In March 2020, the FASB issued ASU 2020-04, Reference Rate Reform (Topic 848): Facilitation of the Effects of Reference Rate Reform on Financial Reporting. This guidance eases the potential burden in accounting for reference rate reform. The amendments are elective and apply to all entities that have contracts, hedging relationships, and other transactions that reference LIBOR or another reference rate expected to be discontinued due to reference rate reform.
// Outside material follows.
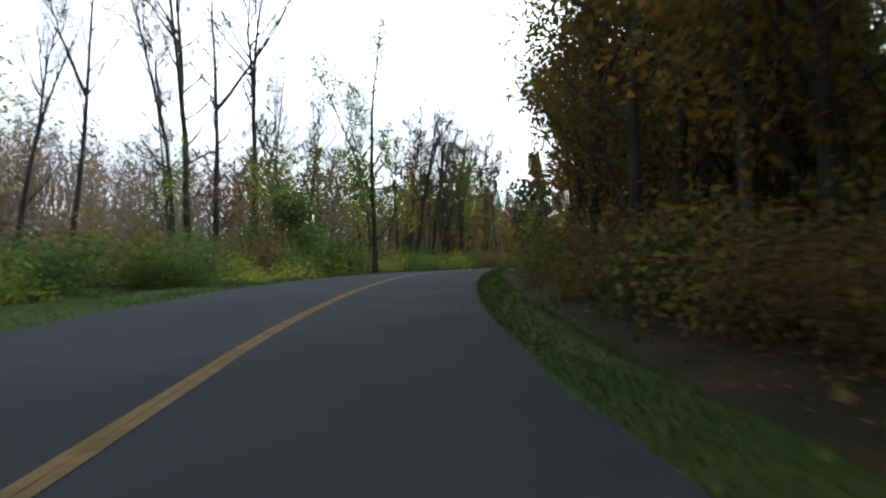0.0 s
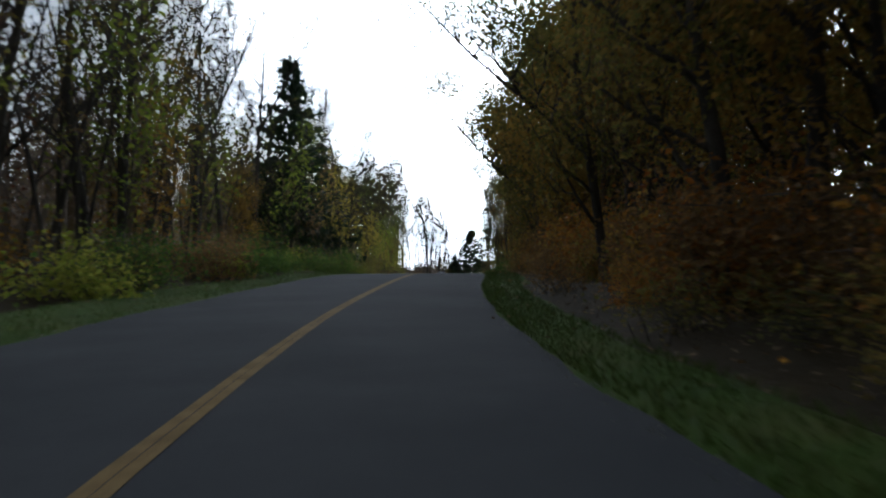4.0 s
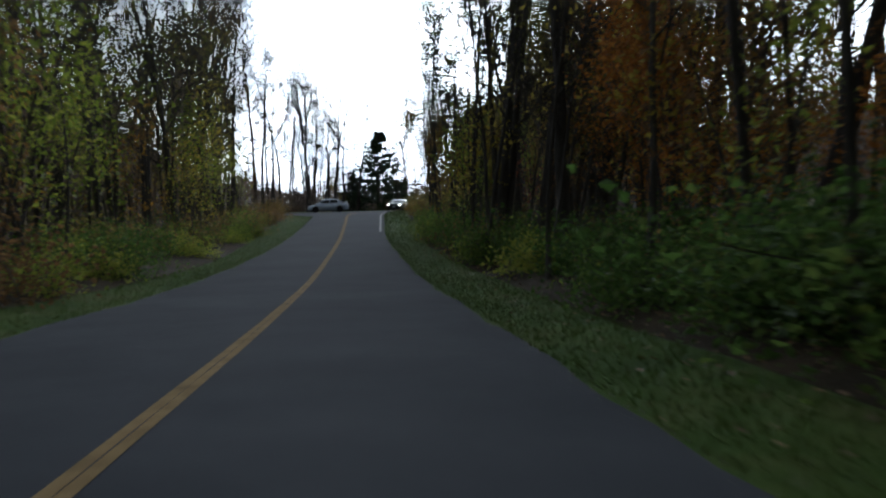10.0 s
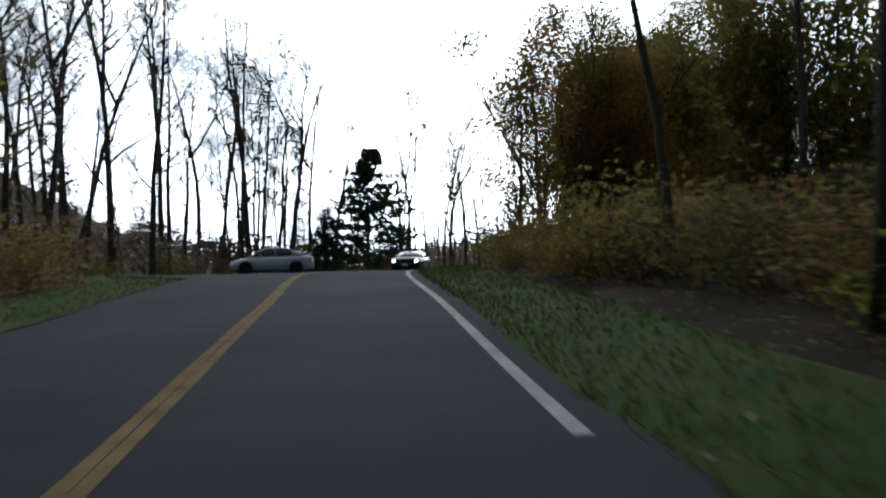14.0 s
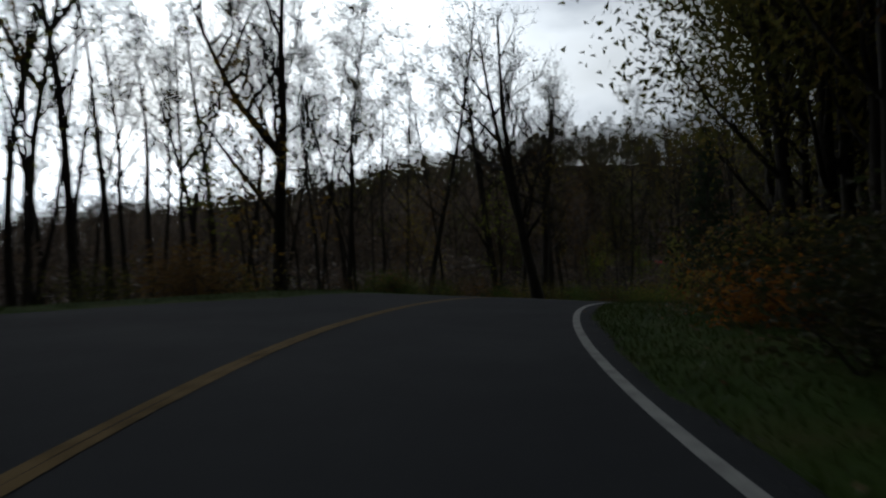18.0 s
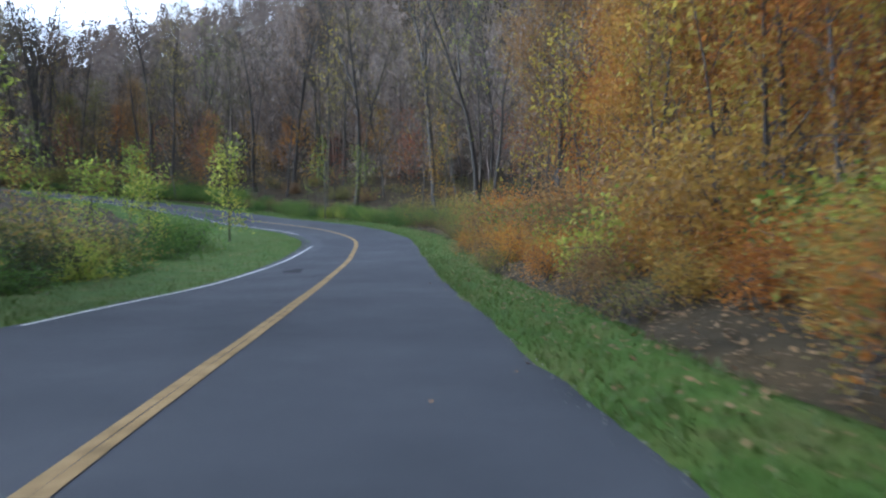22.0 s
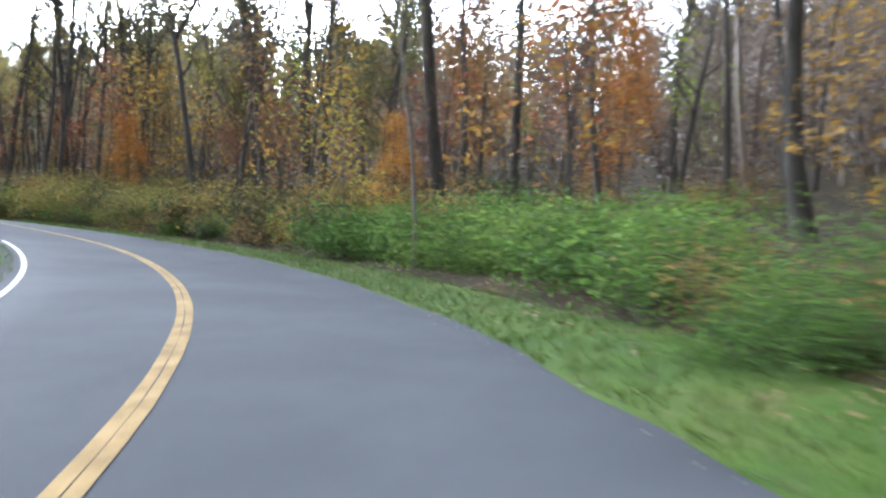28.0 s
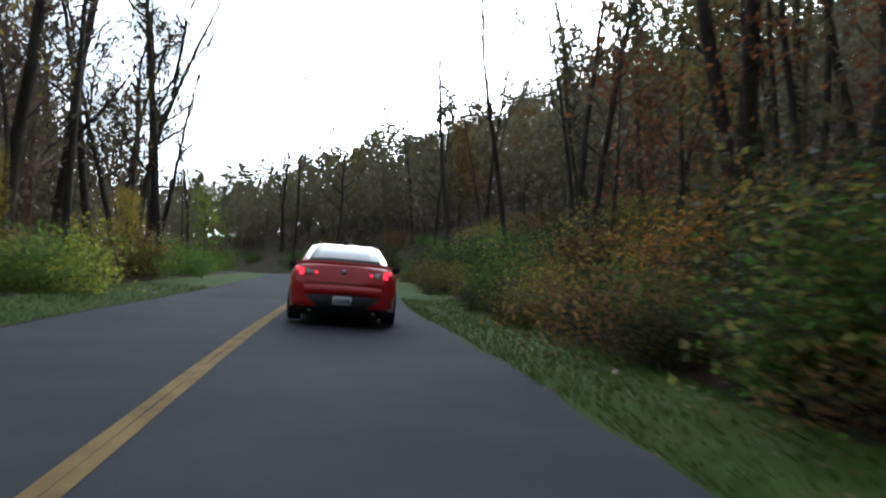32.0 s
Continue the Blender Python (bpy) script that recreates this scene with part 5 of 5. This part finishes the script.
                    xw = np.interp(q, [0, .62, .93], [hb, wt_ + (hb - wt_) * .35, wt_ + .015])
                    r.append((sd * (float(xw) + .012), y, zz))
                rows.append(r)
            part("side_window", grid_panel(rows, .006), TINT, root, "dark tinted side window")
        for a in axles:
            wheel(root, sd * (wd - .125), a, rad, sd, rim_mat)
        m = part("mirror", box(sd * (wd + .06) - .11, sd * (wd + .06) + .11, .6, .72, top(.65) - .02, top(.65) + .13, .03), s.get("mirror", TRIM), root)
        hd = s["handle"]
        part("door_handle", box(sd * wd - .03, sd * wd + .022, hd - .1, hd + .1, top(0) - .2, top(0) - .165, .008), paint, root)
    return root, ln


def bars(parent, x, y, z, width, height, side=-1, count=6):
    """Unreadable characters: small dark bars on the plate."""
    step = width / (count + 1)
    for k in range(count):
        cx = x - width / 2 + step * (k + 1)
        part("plate_bar", box(cx - step * .28, cx + step * .28, y - .004, y + .004, z - height * .28, z + height * .28, 0), PLATE_INK, parent, smooth=False)


def on_road(x, y):
    k = int(np.hypot(SX - x, SY - y).argmin())
    d = (x - SX[k]) * NXR[k] + (y - SY[k]) * NYR[k]
    t = (x - SX[k]) * TX[k] + (y - SY[k]) * TY[k]
    j = min(max(k + (1 if t > 0 else -1), 0), len(SX) - 1)
    seg = max(math.hypot(SX[j] - SX[k], SY[j] - SY[k]), 1e-6)
    z = SZ[k] + (SZ[j] - SZ[k]) * min(abs(t) / seg, 1)
    fall = float(FALL[k]) * min(max((-d - 3.0) / max(.42 * (WIDE_L[k] - 3.0), .5), 0), 1)
    return float(z) - fall + float(TILT[k]) * min(max(float(d), -5), 5) + float(np.interp(abs(d), [0, 1.5, 3.0, 3.3], [0.01, 0.0, -0.01, -0.02]))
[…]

The new guidance provides the following optional expedients that reduce costs and complexity of accounting for reference rate reform: Simplify accounting analysis for contract modifications; Allow hedging relationships to continue without de-designation if there are qualifying changes in critical terms of an existing hedging relationship due to reference rate reform; Allow change in the systematic and rational method used to recognize in earnings the components excluded from the assessment of hedge effectiveness; Allow a change in the designated benchmark interest rate to a different eligible benchmark interest rate in a fair value hedging relationship; Allow the shortcut method for a fair value hedging relationship to continue for the remainder of the hedging relationship; Simplify the assessment of hedge effectiveness and provide temporary optional expedients for cash flow hedging relationships affected by reference rate reform; and allow a one-time election to sell or transfer debt securities classified as held-to-maturity that reference a rate affected by reference rate reform and are classified as held-to-maturity before January 1, 2020. The amendments are effective for all entities from the beginning of an interim period that includes the issuance date of the ASU. An entity may elect to apply the amendments prospectively through December 31, 2022. We have identified all LIBOR exposure and are working to communicate and revise any contracts as necessary. The adoption of this standard is not expected to have a material effect on our operating results or financial condition.